● AIM OF THE EXERCISE
Skip every picture and transcribe the remaining material exactly.
● ● ● ●
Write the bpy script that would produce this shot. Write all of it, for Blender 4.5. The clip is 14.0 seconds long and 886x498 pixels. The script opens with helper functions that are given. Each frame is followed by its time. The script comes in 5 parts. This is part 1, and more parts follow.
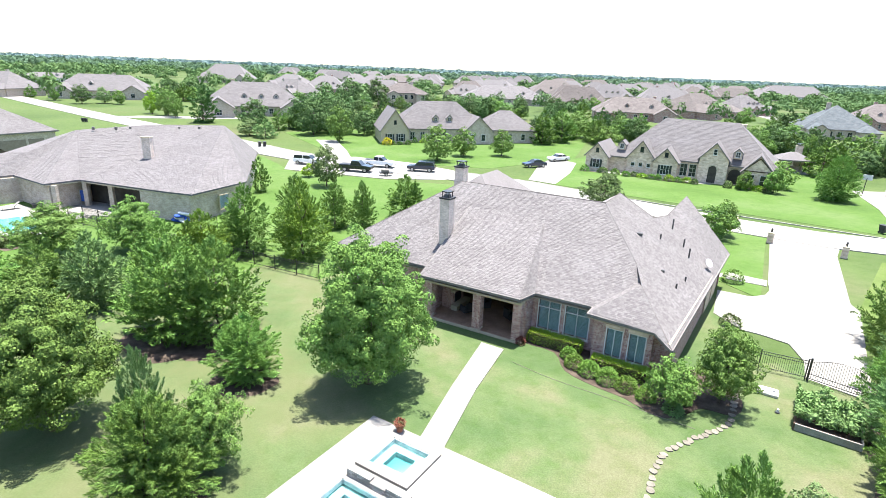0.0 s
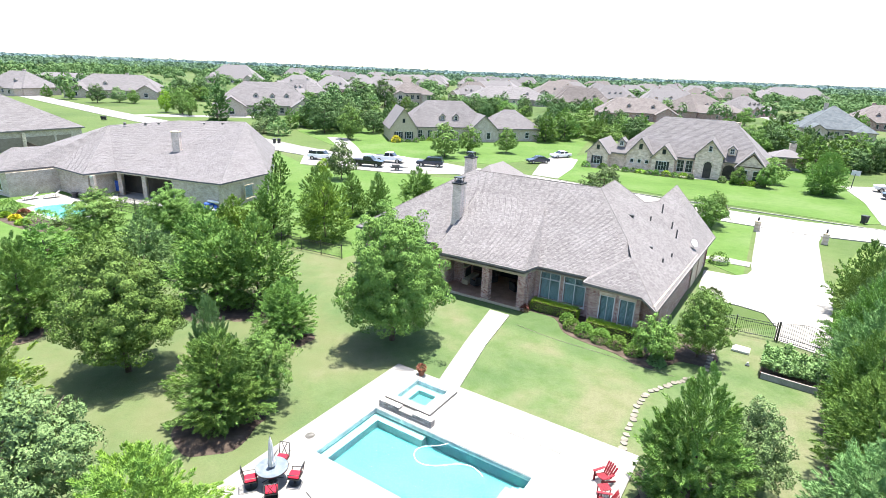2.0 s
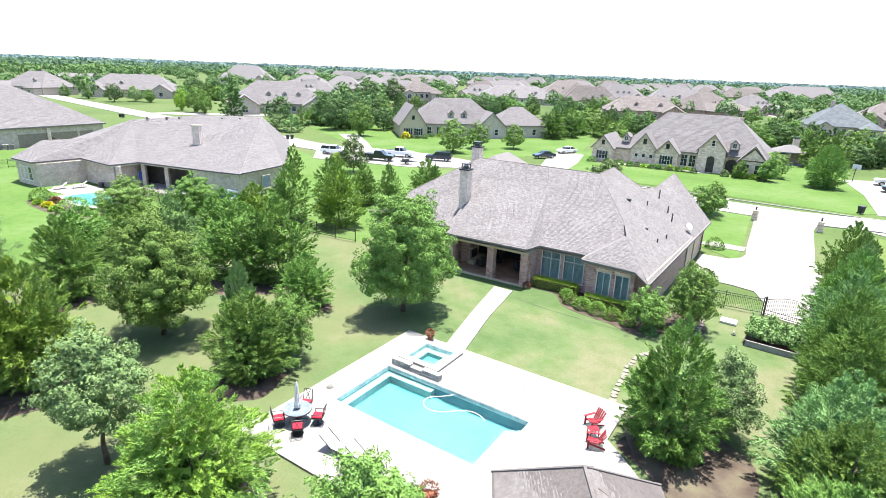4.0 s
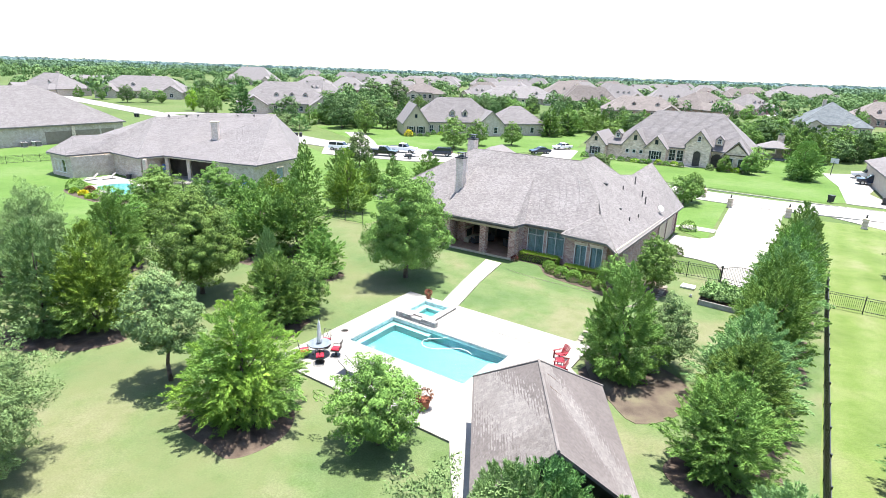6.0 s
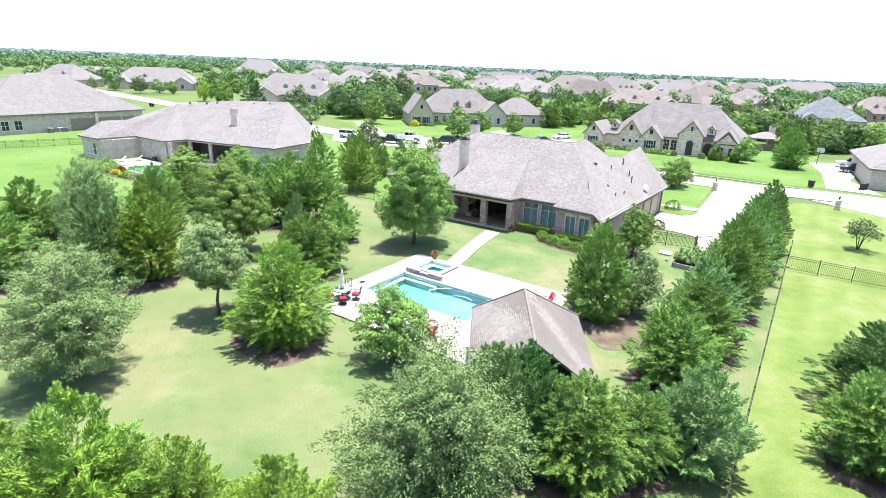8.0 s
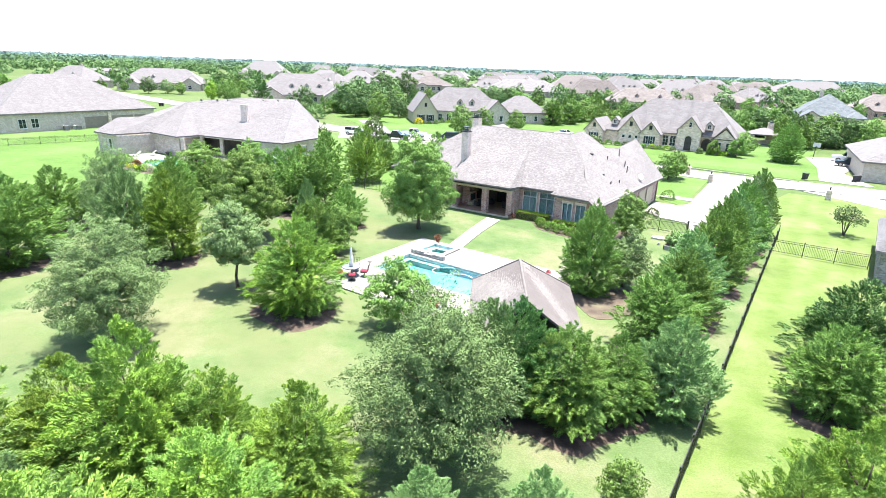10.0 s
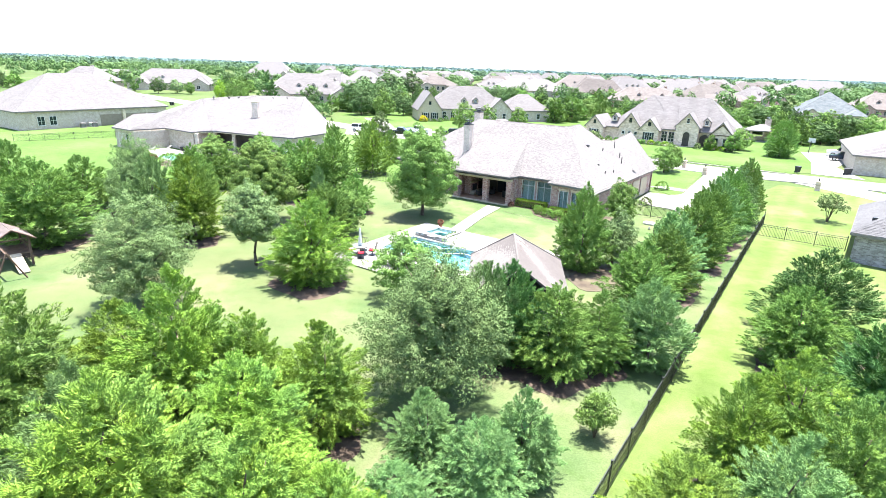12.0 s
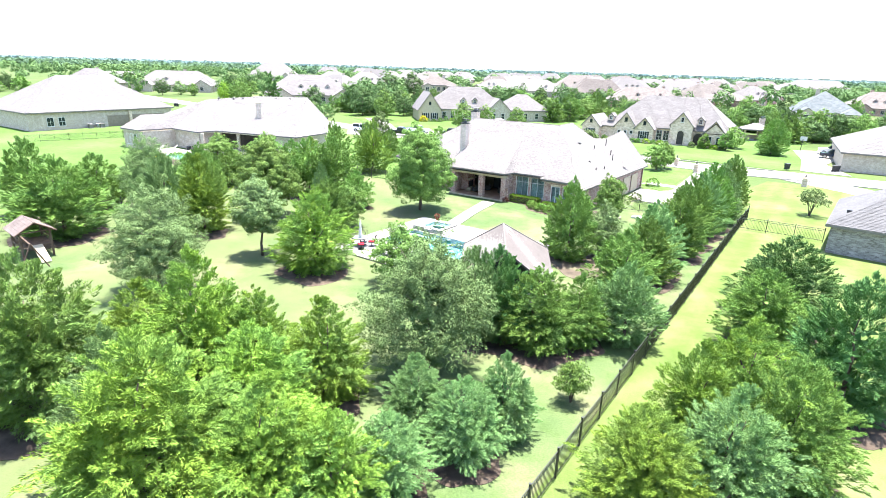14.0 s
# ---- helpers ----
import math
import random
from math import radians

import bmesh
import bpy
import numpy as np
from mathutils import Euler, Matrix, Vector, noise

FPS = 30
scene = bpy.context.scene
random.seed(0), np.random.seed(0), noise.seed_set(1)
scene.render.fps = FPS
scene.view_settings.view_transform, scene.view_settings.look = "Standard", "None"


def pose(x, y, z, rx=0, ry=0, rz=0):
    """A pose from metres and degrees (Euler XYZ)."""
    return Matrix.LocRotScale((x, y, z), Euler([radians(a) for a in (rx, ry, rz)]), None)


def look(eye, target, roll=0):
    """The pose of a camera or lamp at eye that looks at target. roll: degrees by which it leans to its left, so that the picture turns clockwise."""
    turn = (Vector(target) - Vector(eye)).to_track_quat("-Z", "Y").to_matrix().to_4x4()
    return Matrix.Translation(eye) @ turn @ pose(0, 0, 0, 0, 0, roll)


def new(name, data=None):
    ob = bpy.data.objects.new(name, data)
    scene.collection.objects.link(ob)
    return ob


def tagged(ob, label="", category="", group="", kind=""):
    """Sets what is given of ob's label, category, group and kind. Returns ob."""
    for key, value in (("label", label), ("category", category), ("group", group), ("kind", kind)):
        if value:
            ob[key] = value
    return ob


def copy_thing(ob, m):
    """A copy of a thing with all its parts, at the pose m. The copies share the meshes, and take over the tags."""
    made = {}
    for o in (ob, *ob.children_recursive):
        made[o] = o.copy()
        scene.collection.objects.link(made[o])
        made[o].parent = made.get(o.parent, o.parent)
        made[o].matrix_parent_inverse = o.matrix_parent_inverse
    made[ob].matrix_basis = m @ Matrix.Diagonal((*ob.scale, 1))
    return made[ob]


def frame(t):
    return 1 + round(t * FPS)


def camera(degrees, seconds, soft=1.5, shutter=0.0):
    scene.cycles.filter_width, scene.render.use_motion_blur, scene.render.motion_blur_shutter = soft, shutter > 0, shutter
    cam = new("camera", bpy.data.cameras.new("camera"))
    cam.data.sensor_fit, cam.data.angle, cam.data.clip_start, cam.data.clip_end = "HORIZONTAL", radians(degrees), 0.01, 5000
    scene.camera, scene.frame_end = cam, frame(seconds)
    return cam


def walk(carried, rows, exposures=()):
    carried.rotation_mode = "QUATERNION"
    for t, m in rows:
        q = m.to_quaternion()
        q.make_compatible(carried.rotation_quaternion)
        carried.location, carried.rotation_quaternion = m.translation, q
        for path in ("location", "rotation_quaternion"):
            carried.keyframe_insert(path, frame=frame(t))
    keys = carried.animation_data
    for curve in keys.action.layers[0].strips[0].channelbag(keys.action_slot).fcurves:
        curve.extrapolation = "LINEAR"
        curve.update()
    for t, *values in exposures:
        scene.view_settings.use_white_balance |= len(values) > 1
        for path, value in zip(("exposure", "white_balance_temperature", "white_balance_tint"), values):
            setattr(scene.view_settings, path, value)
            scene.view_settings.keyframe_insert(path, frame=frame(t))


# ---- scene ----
● ● ● ●
● OUTPUT OF THE TASK
Write the bpy script that would produce this shot. Write all of it, for Blender 4.5. The clip is 14.0 seconds long and 886x498 pixels. The script opens with helper functions that are given. Each frame is followed by its time. The script comes in 5 parts. This is part 1, and more parts follow.
0.0 s
2.0 s
4.0 s
6.0 s
8.0 s
10.0 s
12.0 s
14.0 s
# ---- helpers ----
import math
import random
from math import radians

import bmesh
import bpy
import numpy as np
from mathutils import Euler, Matrix, Vector, noise

FPS = 30
scene = bpy.context.scene
random.seed(0), np.random.seed(0), noise.seed_set(1)
scene.render.fps = FPS
scene.view_settings.view_transform, scene.view_settings.look = "Standard", "None"


def pose(x, y, z, rx=0, ry=0, rz=0):
    """A pose from metres and degrees (Euler XYZ)."""
    return Matrix.LocRotScale((x, y, z), Euler([radians(a) for a in (rx, ry, rz)]), None)


def look(eye, target, roll=0):
    """The pose of a camera or lamp at eye that looks at target. roll: degrees by which it leans to its left, so that the picture turns clockwise."""
    turn = (Vector(target) - Vector(eye)).to_track_quat("-Z", "Y").to_matrix().to_4x4()
    return Matrix.Translation(eye) @ turn @ pose(0, 0, 0, 0, 0, roll)


def new(name, data=None):
    ob = bpy.data.objects.new(name, data)
    scene.collection.objects.link(ob)
    return ob


def tagged(ob, label="", category="", group="", kind=""):
    """Sets what is given of ob's label, category, group and kind. Returns ob."""
    for key, value in (("label", label), ("category", category), ("group", group), ("kind", kind)):
        if value:
            ob[key] = value
    return ob


def copy_thing(ob, m):
    """A copy of a thing with all its parts, at the pose m. The copies share the meshes, and take over the tags."""
    made = {}
    for o in (ob, *ob.children_recursive):
        made[o] = o.copy()
        scene.collection.objects.link(made[o])
        made[o].parent = made.get(o.parent, o.parent)
        made[o].matrix_parent_inverse = o.matrix_parent_inverse
    made[ob].matrix_basis = m @ Matrix.Diagonal((*ob.scale, 1))
    return made[ob]


def frame(t):
    return 1 + round(t * FPS)


def camera(degrees, seconds, soft=1.5, shutter=0.0):
    scene.cycles.filter_width, scene.render.use_motion_blur, scene.render.motion_blur_shutter = soft, shutter > 0, shutter
    cam = new("camera", bpy.data.cameras.new("camera"))
    cam.data.sensor_fit, cam.data.angle, cam.data.clip_start, cam.data.clip_end = "HORIZONTAL", radians(degrees), 0.01, 5000
    scene.camera, scene.frame_end = cam, frame(seconds)
    return cam


def walk(carried, rows, exposures=()):
    carried.rotation_mode = "QUATERNION"
    for t, m in rows:
        q = m.to_quaternion()
        q.make_compatible(carried.rotation_quaternion)
        carried.location, carried.rotation_quaternion = m.translation, q
        for path in ("location", "rotation_quaternion"):
            carried.keyframe_insert(path, frame=frame(t))
    keys = carried.animation_data
    for curve in keys.action.layers[0].strips[0].channelbag(keys.action_slot).fcurves:
        curve.extrapolation = "LINEAR"
        curve.update()
    for t, *values in exposures:
        scene.view_settings.use_white_balance |= len(values) > 1
        for path, value in zip(("exposure", "white_balance_temperature", "white_balance_tint"), values):
            setattr(scene.view_settings, path, value)
            scene.view_settings.keyframe_insert(path, frame=frame(t))


# ---- scene ----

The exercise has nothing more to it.